[YOUR INSTRUCTIONS]
Reproduce the listing exactly, with no pictures in your copy.

━━━━━ DATASET CONTENT ━━━━━

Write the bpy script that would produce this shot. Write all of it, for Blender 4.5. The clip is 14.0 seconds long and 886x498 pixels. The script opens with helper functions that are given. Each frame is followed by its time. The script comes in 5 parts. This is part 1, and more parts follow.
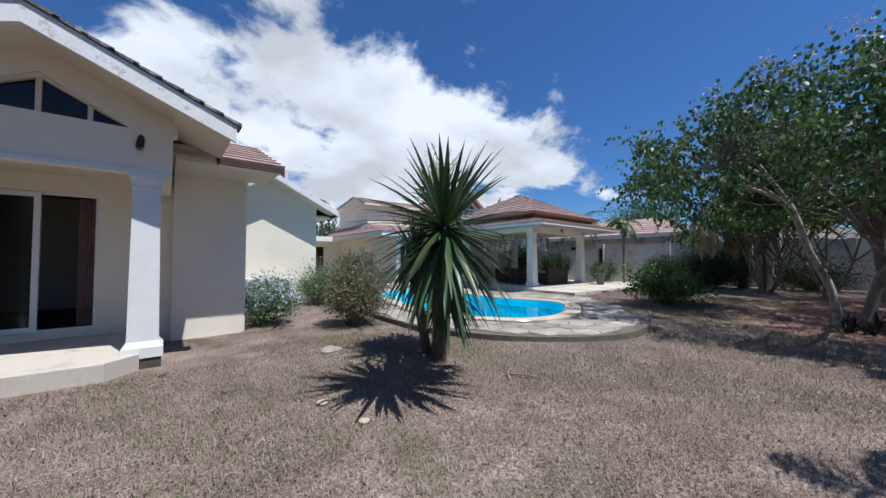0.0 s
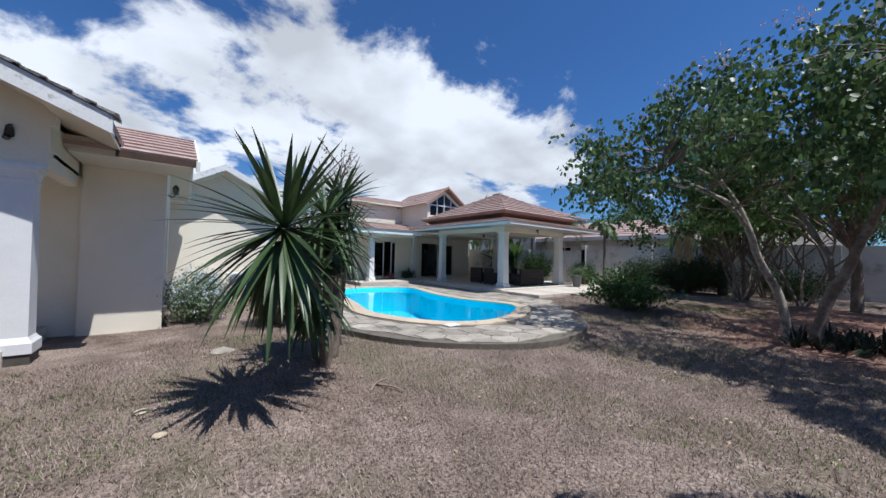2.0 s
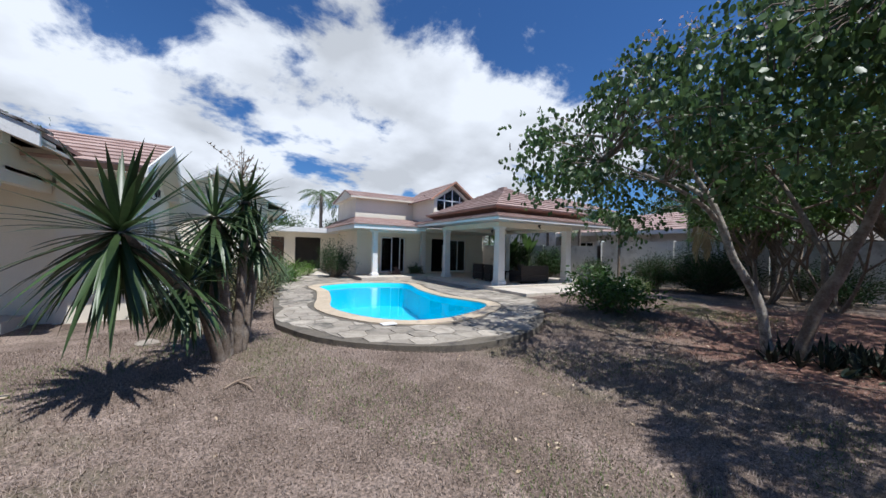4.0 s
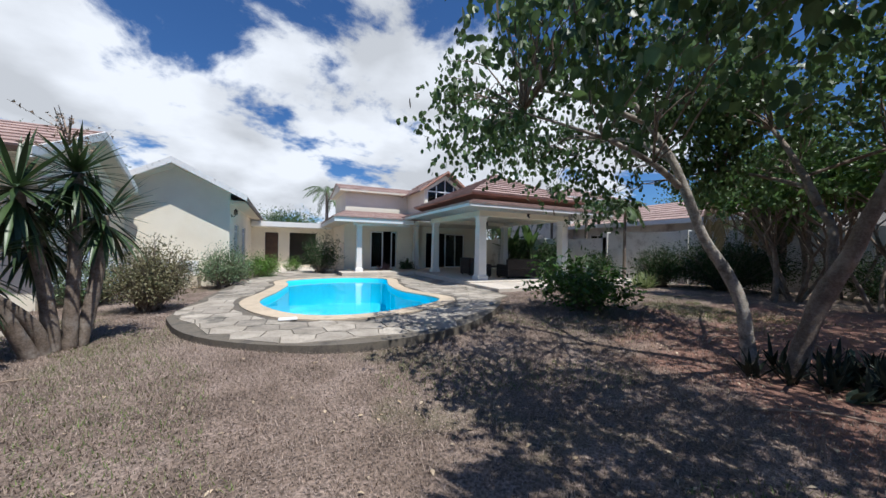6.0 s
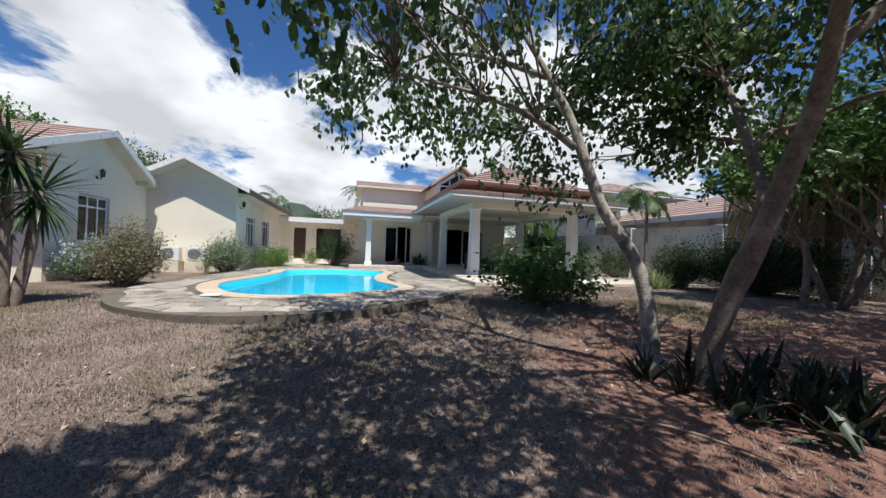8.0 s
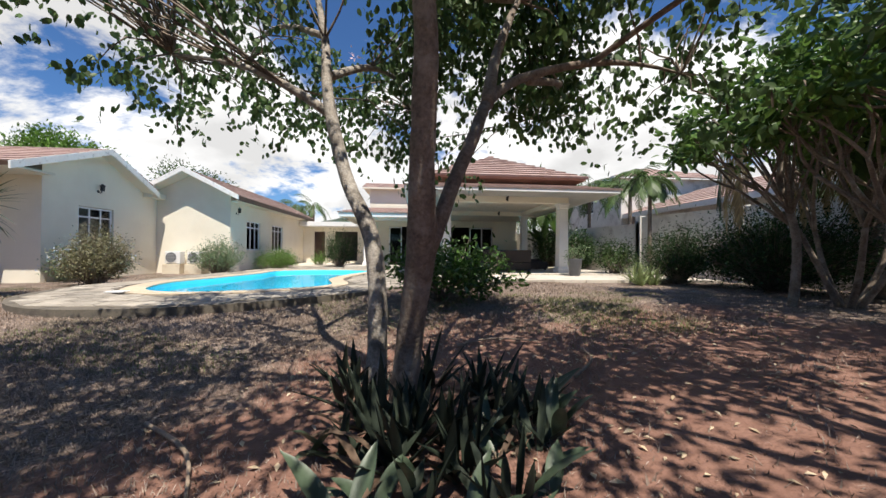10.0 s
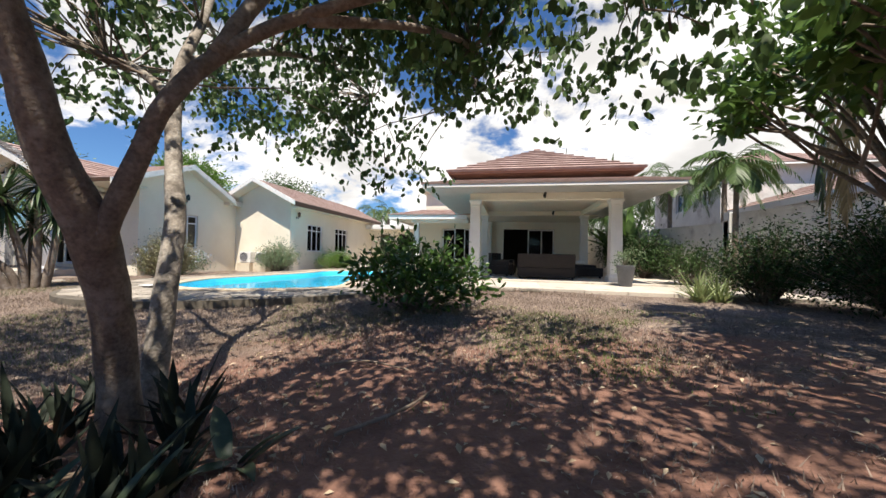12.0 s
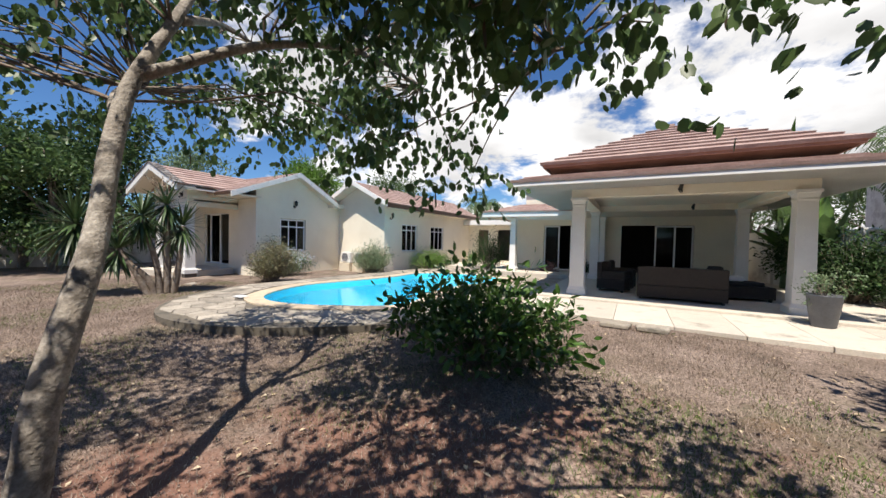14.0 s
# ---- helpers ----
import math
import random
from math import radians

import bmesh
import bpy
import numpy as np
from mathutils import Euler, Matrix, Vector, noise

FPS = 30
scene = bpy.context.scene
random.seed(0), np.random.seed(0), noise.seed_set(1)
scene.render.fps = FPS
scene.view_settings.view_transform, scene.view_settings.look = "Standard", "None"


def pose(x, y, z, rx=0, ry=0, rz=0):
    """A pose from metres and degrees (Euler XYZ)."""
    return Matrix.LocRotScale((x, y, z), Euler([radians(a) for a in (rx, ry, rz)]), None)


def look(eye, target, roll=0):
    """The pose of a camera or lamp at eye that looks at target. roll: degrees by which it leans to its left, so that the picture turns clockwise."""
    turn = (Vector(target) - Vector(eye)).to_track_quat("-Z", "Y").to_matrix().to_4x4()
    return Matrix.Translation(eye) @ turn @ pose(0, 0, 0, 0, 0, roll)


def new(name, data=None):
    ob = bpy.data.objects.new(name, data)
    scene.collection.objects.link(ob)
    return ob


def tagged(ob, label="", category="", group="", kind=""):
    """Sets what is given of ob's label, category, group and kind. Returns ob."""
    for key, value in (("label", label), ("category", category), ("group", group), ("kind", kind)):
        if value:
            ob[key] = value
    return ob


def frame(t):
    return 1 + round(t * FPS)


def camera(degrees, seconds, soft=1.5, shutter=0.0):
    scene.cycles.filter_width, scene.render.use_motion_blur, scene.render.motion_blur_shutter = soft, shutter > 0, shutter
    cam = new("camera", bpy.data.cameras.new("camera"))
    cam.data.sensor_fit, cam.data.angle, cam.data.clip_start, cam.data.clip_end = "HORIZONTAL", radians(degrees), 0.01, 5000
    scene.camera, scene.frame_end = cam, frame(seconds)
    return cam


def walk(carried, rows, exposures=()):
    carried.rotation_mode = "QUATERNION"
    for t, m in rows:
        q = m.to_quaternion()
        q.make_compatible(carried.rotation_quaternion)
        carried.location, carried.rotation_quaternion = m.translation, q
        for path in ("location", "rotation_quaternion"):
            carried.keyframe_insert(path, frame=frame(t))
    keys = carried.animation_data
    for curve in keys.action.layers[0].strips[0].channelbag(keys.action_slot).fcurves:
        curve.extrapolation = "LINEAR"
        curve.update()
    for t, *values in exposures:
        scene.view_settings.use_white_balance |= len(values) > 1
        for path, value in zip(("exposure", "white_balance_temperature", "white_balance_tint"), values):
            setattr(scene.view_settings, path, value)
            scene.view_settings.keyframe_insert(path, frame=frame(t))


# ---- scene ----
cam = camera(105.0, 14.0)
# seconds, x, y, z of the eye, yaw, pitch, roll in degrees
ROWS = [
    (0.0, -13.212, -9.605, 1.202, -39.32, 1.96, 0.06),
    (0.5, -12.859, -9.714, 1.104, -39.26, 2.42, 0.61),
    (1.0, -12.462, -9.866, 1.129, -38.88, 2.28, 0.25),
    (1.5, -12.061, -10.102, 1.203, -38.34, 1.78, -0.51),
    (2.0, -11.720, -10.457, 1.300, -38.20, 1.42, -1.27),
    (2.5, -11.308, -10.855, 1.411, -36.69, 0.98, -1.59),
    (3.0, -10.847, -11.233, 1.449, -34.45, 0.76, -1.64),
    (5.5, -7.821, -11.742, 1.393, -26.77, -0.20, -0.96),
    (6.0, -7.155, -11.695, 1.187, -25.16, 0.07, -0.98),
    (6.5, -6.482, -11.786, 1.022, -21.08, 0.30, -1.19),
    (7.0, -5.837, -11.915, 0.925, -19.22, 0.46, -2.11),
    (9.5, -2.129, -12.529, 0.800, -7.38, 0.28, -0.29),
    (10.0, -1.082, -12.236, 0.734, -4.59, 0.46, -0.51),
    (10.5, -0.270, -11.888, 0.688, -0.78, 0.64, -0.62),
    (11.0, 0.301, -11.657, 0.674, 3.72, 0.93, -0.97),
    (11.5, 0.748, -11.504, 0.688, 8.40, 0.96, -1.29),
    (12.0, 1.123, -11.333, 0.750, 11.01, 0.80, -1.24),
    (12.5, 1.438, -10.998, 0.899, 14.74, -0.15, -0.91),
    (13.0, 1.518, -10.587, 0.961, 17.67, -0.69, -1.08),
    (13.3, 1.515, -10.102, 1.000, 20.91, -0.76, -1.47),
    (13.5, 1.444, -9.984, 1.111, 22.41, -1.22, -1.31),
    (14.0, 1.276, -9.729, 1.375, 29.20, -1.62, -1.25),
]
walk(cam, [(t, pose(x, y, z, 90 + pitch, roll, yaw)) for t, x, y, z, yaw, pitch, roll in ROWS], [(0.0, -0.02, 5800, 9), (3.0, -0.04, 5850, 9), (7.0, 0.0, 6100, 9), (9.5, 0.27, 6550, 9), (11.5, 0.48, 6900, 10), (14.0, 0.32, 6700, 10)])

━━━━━

[RESULT OF THE EXERCISE]
Write the bpy script that would produce this shot. Write all of it, for Blender 4.5. The clip is 14.0 seconds long and 886x498 pixels. The script opens with helper functions that are given. Each frame is followed by its time. The script comes in 5 parts. This is part 1, and more parts follow.
0.0 s
2.0 s
4.0 s
6.0 s
8.0 s
10.0 s
12.0 s
14.0 s
# ---- helpers ----
import math
import random
from math import radians

import bmesh
import bpy
import numpy as np
from mathutils import Euler, Matrix, Vector, noise

FPS = 30
scene = bpy.context.scene
random.seed(0), np.random.seed(0), noise.seed_set(1)
scene.render.fps = FPS
scene.view_settings.view_transform, scene.view_settings.look = "Standard", "None"


def pose(x, y, z, rx=0, ry=0, rz=0):
    """A pose from metres and degrees (Euler XYZ)."""
    return Matrix.LocRotScale((x, y, z), Euler([radians(a) for a in (rx, ry, rz)]), None)


def look(eye, target, roll=0):
    """The pose of a camera or lamp at eye that looks at target. roll: degrees by which it leans to its left, so that the picture turns clockwise."""
    turn = (Vector(target) - Vector(eye)).to_track_quat("-Z", "Y").to_matrix().to_4x4()
    return Matrix.Translation(eye) @ turn @ pose(0, 0, 0, 0, 0, roll)


def new(name, data=None):
    ob = bpy.data.objects.new(name, data)
    scene.collection.objects.link(ob)
    return ob


def tagged(ob, label="", category="", group="", kind=""):
    """Sets what is given of ob's label, category, group and kind. Returns ob."""
    for key, value in (("label", label), ("category", category), ("group", group), ("kind", kind)):
        if value:
            ob[key] = value
    return ob


def frame(t):
    return 1 + round(t * FPS)


def camera(degrees, seconds, soft=1.5, shutter=0.0):
    scene.cycles.filter_width, scene.render.use_motion_blur, scene.render.motion_blur_shutter = soft, shutter > 0, shutter
    cam = new("camera", bpy.data.cameras.new("camera"))
    cam.data.sensor_fit, cam.data.angle, cam.data.clip_start, cam.data.clip_end = "HORIZONTAL", radians(degrees), 0.01, 5000
    scene.camera, scene.frame_end = cam, frame(seconds)
    return cam


def walk(carried, rows, exposures=()):
    carried.rotation_mode = "QUATERNION"
    for t, m in rows:
        q = m.to_quaternion()
        q.make_compatible(carried.rotation_quaternion)
        carried.location, carried.rotation_quaternion = m.translation, q
        for path in ("location", "rotation_quaternion"):
            carried.keyframe_insert(path, frame=frame(t))
    keys = carried.animation_data
    for curve in keys.action.layers[0].strips[0].channelbag(keys.action_slot).fcurves:
        curve.extrapolation = "LINEAR"
        curve.update()
    for t, *values in exposures:
        scene.view_settings.use_white_balance |= len(values) > 1
        for path, value in zip(("exposure", "white_balance_temperature", "white_balance_tint"), values):
            setattr(scene.view_settings, path, value)
            scene.view_settings.keyframe_insert(path, frame=frame(t))


# ---- scene ----
cam = camera(105.0, 14.0)
# seconds, x, y, z of the eye, yaw, pitch, roll in degrees
ROWS = [
    (0.0, -13.212, -9.605, 1.202, -39.32, 1.96, 0.06),
    (0.5, -12.859, -9.714, 1.104, -39.26, 2.42, 0.61),
    (1.0, -12.462, -9.866, 1.129, -38.88, 2.28, 0.25),
    (1.5, -12.061, -10.102, 1.203, -38.34, 1.78, -0.51),
    (2.0, -11.720, -10.457, 1.300, -38.20, 1.42, -1.27),
    (2.5, -11.308, -10.855, 1.411, -36.69, 0.98, -1.59),
    (3.0, -10.847, -11.233, 1.449, -34.45, 0.76, -1.64),
    (5.5, -7.821, -11.742, 1.393, -26.77, -0.20, -0.96),
    (6.0, -7.155, -11.695, 1.187, -25.16, 0.07, -0.98),
    (6.5, -6.482, -11.786, 1.022, -21.08, 0.30, -1.19),
    (7.0, -5.837, -11.915, 0.925, -19.22, 0.46, -2.11),
    (9.5, -2.129, -12.529, 0.800, -7.38, 0.28, -0.29),
    (10.0, -1.082, -12.236, 0.734, -4.59, 0.46, -0.51),
    (10.5, -0.270, -11.888, 0.688, -0.78, 0.64, -0.62),
    (11.0, 0.301, -11.657, 0.674, 3.72, 0.93, -0.97),
    (11.5, 0.748, -11.504, 0.688, 8.40, 0.96, -1.29),
    (12.0, 1.123, -11.333, 0.750, 11.01, 0.80, -1.24),
    (12.5, 1.438, -10.998, 0.899, 14.74, -0.15, -0.91),
    (13.0, 1.518, -10.587, 0.961, 17.67, -0.69, -1.08),
    (13.3, 1.515, -10.102, 1.000, 20.91, -0.76, -1.47),
    (13.5, 1.444, -9.984, 1.111, 22.41, -1.22, -1.31),
    (14.0, 1.276, -9.729, 1.375, 29.20, -1.62, -1.25),
]
walk(cam, [(t, pose(x, y, z, 90 + pitch, roll, yaw)) for t, x, y, z, yaw, pitch, roll in ROWS], [(0.0, -0.02, 5800, 9), (3.0, -0.04, 5850, 9), (7.0, 0.0, 6100, 9), (9.5, 0.27, 6550, 9), (11.5, 0.48, 6900, 10), (14.0, 0.32, 6700, 10)])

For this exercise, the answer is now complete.